## Directive
Quote every line as written. Omit pictures.

## Data excerpt
_ _ _ _

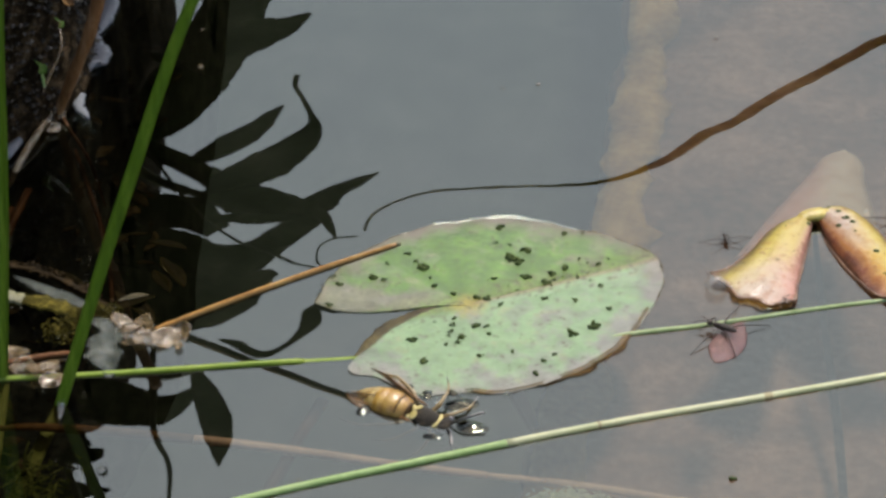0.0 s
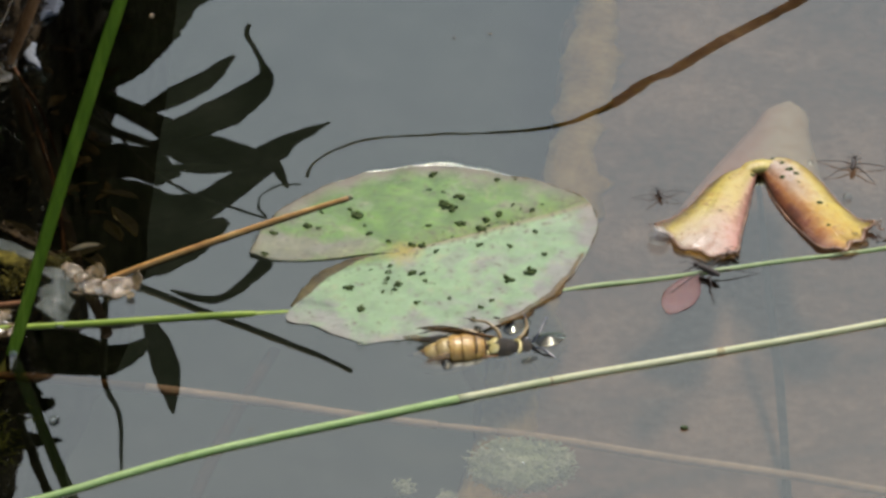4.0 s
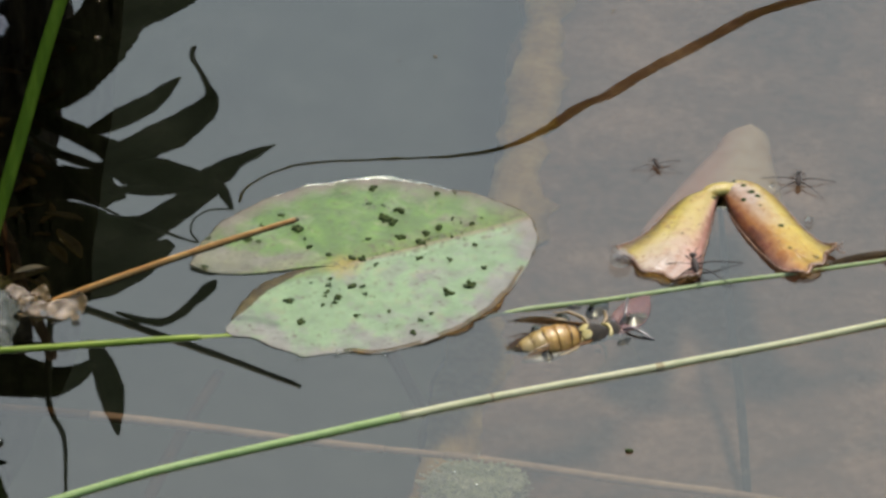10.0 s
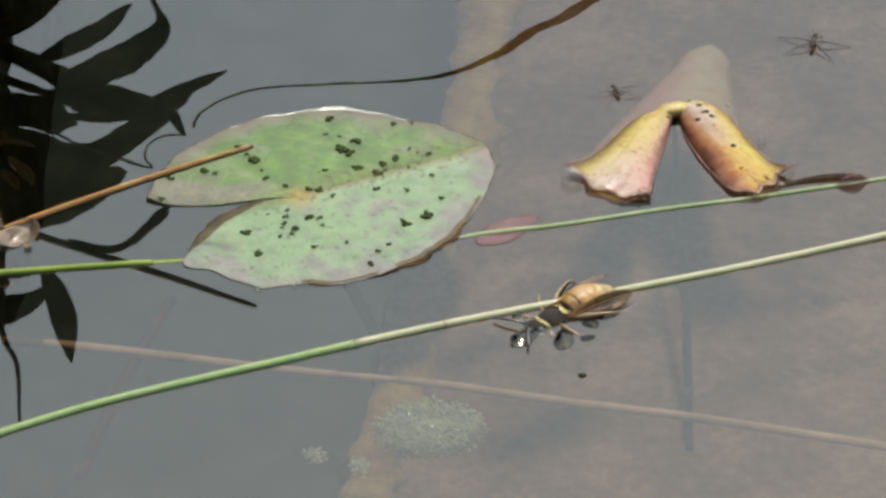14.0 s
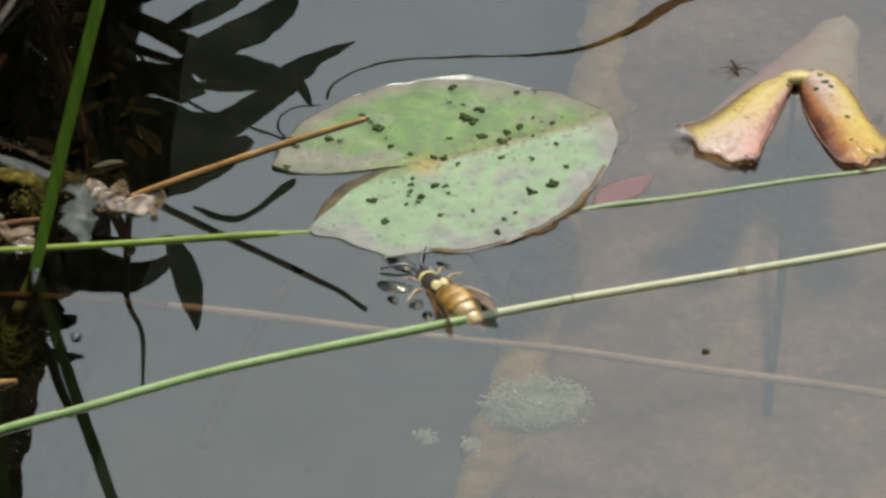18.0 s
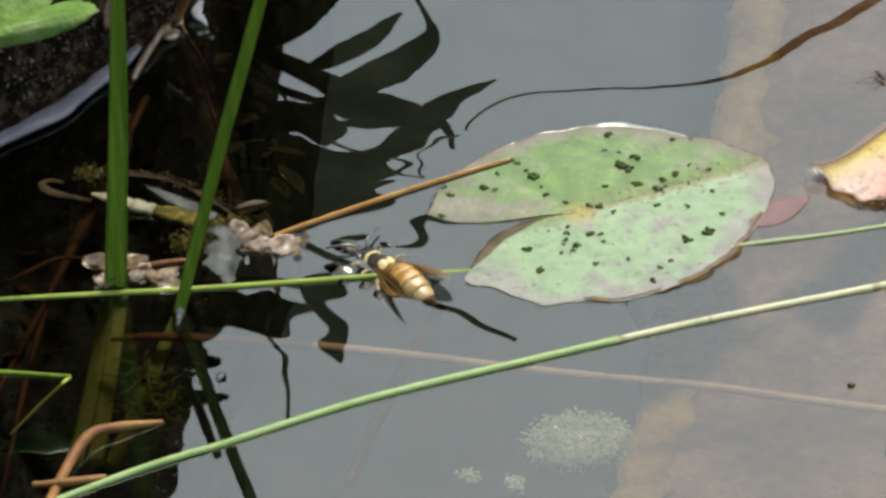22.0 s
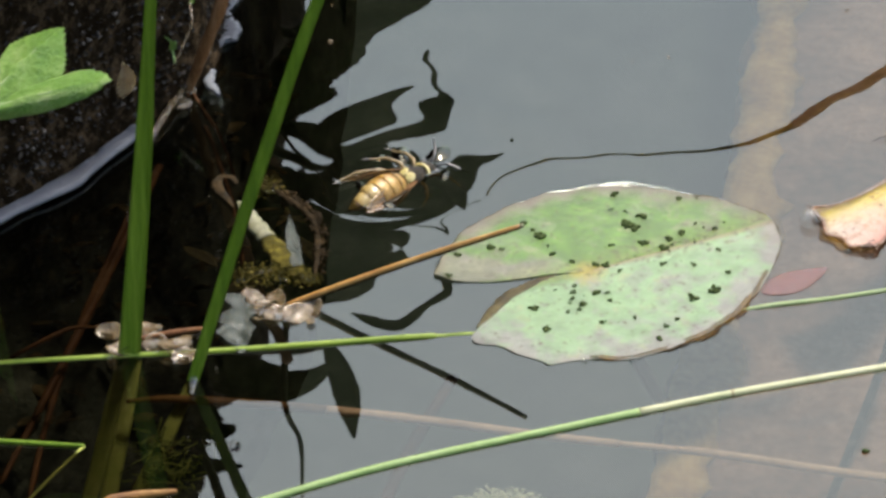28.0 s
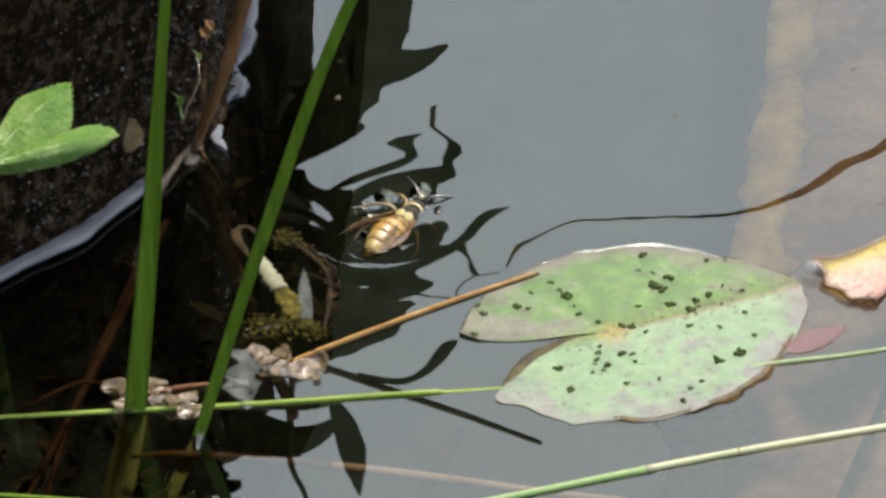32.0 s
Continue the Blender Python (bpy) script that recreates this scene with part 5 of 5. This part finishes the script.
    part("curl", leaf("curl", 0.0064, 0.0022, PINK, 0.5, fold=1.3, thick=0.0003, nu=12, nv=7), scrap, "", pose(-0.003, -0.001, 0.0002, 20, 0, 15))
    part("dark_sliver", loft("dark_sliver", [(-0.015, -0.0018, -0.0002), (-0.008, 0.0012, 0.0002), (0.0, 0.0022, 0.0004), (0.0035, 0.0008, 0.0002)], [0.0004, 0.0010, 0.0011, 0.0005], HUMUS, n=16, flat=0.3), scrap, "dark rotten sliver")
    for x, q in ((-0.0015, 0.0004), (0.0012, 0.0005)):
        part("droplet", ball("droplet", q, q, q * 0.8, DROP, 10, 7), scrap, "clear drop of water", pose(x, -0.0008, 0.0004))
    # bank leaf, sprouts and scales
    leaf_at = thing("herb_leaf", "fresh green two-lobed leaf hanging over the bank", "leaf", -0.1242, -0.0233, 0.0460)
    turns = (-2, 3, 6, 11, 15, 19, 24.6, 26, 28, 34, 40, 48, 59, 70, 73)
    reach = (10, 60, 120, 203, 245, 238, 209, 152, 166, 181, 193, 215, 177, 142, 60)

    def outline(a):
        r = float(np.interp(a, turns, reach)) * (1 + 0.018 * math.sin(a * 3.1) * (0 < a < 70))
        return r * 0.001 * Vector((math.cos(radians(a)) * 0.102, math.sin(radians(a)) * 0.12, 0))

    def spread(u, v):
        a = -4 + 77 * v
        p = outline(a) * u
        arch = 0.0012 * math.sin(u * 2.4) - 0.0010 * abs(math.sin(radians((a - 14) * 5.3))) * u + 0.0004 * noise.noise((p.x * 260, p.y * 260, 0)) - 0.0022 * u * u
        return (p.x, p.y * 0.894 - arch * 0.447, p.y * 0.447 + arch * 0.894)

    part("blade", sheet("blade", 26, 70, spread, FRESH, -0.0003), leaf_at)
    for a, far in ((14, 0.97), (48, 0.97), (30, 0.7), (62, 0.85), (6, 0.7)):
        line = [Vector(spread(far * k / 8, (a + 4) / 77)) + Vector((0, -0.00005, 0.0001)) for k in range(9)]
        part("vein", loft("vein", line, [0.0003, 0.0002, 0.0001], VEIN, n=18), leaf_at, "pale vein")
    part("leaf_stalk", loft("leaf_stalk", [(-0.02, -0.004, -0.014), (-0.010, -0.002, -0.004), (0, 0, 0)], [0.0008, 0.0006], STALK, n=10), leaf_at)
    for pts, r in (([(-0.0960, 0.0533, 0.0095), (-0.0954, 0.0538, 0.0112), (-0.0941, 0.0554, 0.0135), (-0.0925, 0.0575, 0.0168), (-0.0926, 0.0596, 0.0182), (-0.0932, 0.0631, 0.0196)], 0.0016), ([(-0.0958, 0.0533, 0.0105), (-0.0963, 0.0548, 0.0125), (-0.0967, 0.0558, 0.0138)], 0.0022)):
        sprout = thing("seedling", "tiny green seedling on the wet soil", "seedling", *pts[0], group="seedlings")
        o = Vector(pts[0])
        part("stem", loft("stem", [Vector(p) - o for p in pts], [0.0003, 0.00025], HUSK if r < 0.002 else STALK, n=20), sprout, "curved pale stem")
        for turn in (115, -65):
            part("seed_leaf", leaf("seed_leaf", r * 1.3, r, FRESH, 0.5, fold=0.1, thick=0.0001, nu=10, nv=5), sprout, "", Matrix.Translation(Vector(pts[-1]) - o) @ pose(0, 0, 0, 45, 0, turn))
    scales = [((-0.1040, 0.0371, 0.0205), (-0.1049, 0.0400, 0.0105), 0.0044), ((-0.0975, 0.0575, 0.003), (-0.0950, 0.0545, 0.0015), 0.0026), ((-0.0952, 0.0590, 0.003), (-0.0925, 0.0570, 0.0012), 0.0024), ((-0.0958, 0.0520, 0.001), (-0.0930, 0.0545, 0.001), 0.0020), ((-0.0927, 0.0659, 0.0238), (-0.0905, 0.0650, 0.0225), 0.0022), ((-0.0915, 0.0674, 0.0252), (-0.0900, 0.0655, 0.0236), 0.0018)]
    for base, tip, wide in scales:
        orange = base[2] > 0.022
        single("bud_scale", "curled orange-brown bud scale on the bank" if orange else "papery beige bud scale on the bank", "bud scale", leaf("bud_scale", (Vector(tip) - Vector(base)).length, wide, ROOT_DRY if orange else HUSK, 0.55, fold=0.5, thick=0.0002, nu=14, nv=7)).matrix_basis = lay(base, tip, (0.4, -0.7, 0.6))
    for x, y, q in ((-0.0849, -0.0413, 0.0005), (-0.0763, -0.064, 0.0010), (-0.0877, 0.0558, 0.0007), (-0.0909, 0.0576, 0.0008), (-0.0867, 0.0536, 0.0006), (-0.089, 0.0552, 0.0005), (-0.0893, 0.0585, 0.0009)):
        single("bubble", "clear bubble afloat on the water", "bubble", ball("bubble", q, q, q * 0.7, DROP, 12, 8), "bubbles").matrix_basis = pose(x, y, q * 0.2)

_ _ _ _

## Response
0.0 s
4.0 s
10.0 s
14.0 s
18.0 s
22.0 s
28.0 s
32.0 s
Continue the Blender Python (bpy) script that recreates this scene with part 5 of 5. This part finishes the script.
    part("curl", leaf("curl", 0.0064, 0.0022, PINK, 0.5, fold=1.3, thick=0.0003, nu=12, nv=7), scrap, "", pose(-0.003, -0.001, 0.0002, 20, 0, 15))
    part("dark_sliver", loft("dark_sliver", [(-0.015, -0.0018, -0.0002), (-0.008, 0.0012, 0.0002), (0.0, 0.0022, 0.0004), (0.0035, 0.0008, 0.0002)], [0.0004, 0.0010, 0.0011, 0.0005], HUMUS, n=16, flat=0.3), scrap, "dark rotten sliver")
    for x, q in ((-0.0015, 0.0004), (0.0012, 0.0005)):
        part("droplet", ball("droplet", q, q, q * 0.8, DROP, 10, 7), scrap, "clear drop of water", pose(x, -0.0008, 0.0004))
    # bank leaf, sprouts and scales
    leaf_at = thing("herb_leaf", "fresh green two-lobed leaf hanging over the bank", "leaf", -0.1242, -0.0233, 0.0460)
    turns = (-2, 3, 6, 11, 15, 19, 24.6, 26, 28, 34, 40, 48, 59, 70, 73)
    reach = (10, 60, 120, 203, 245, 238, 209, 152, 166, 181, 193, 215, 177, 142, 60)

    def outline(a):
        r = float(np.interp(a, turns, reach)) * (1 + 0.018 * math.sin(a * 3.1) * (0 < a < 70))
        return r * 0.001 * Vector((math.cos(radians(a)) * 0.102, math.sin(radians(a)) * 0.12, 0))

    def spread(u, v):
        a = -4 + 77 * v
        p = outline(a) * u
        arch = 0.0012 * math.sin(u * 2.4) - 0.0010 * abs(math.sin(radians((a - 14) * 5.3))) * u + 0.0004 * noise.noise((p.x * 260, p.y * 260, 0)) - 0.0022 * u * u
        return (p.x, p.y * 0.894 - arch * 0.447, p.y * 0.447 + arch * 0.894)

    part("blade", sheet("blade", 26, 70, spread, FRESH, -0.0003), leaf_at)
    for a, far in ((14, 0.97), (48, 0.97), (30, 0.7), (62, 0.85), (6, 0.7)):
        line = [Vector(spread(far * k / 8, (a + 4) / 77)) + Vector((0, -0.00005, 0.0001)) for k in range(9)]
        part("vein", loft("vein", line, [0.0003, 0.0002, 0.0001], VEIN, n=18), leaf_at, "pale vein")
    part("leaf_stalk", loft("leaf_stalk", [(-0.02, -0.004, -0.014), (-0.010, -0.002, -0.004), (0, 0, 0)], [0.0008, 0.0006], STALK, n=10), leaf_at)
    for pts, r in (([(-0.0960, 0.0533, 0.0095), (-0.0954, 0.0538, 0.0112), (-0.0941, 0.0554, 0.0135), (-0.0925, 0.0575, 0.0168), (-0.0926, 0.0596, 0.0182), (-0.0932, 0.0631, 0.0196)], 0.0016), ([(-0.0958, 0.0533, 0.0105), (-0.0963, 0.0548, 0.0125), (-0.0967, 0.0558, 0.0138)], 0.0022)):
        sprout = thing("seedling", "tiny green seedling on the wet soil", "seedling", *pts[0], group="seedlings")
        o = Vector(pts[0])
        part("stem", loft("stem", [Vector(p) - o for p in pts], [0.0003, 0.00025], HUSK if r < 0.002 else STALK, n=20), sprout, "curved pale stem")
        for turn in (115, -65):
            part("seed_leaf", leaf("seed_leaf", r * 1.3, r, FRESH, 0.5, fold=0.1, thick=0.0001, nu=10, nv=5), sprout, "", Matrix.Translation(Vector(pts[-1]) - o) @ pose(0, 0, 0, 45, 0, turn))
    scales = [((-0.1040, 0.0371, 0.0205), (-0.1049, 0.0400, 0.0105), 0.0044), ((-0.0975, 0.0575, 0.003), (-0.0950, 0.0545, 0.0015), 0.0026), ((-0.0952, 0.0590, 0.003), (-0.0925, 0.0570, 0.0012), 0.0024), ((-0.0958, 0.0520, 0.001), (-0.0930, 0.0545, 0.001), 0.0020), ((-0.0927, 0.0659, 0.0238), (-0.0905, 0.0650, 0.0225), 0.0022), ((-0.0915, 0.0674, 0.0252), (-0.0900, 0.0655, 0.0236), 0.0018)]
    for base, tip, wide in scales:
        orange = base[2] > 0.022
        single("bud_scale", "curled orange-brown bud scale on the bank" if orange else "papery beige bud scale on the bank", "bud scale", leaf("bud_scale", (Vector(tip) - Vector(base)).length, wide, ROOT_DRY if orange else HUSK, 0.55, fold=0.5, thick=0.0002, nu=14, nv=7)).matrix_basis = lay(base, tip, (0.4, -0.7, 0.6))
    for x, y, q in ((-0.0849, -0.0413, 0.0005), (-0.0763, -0.064, 0.0010), (-0.0877, 0.0558, 0.0007), (-0.0909, 0.0576, 0.0008), (-0.0867, 0.0536, 0.0006), (-0.089, 0.0552, 0.0005), (-0.0893, 0.0585, 0.0009)):
        single("bubble", "clear bubble afloat on the water", "bubble", ball("bubble", q, q, q * 0.7, DROP, 12, 8), "bubbles").matrix_basis = pose(x, y, q * 0.2)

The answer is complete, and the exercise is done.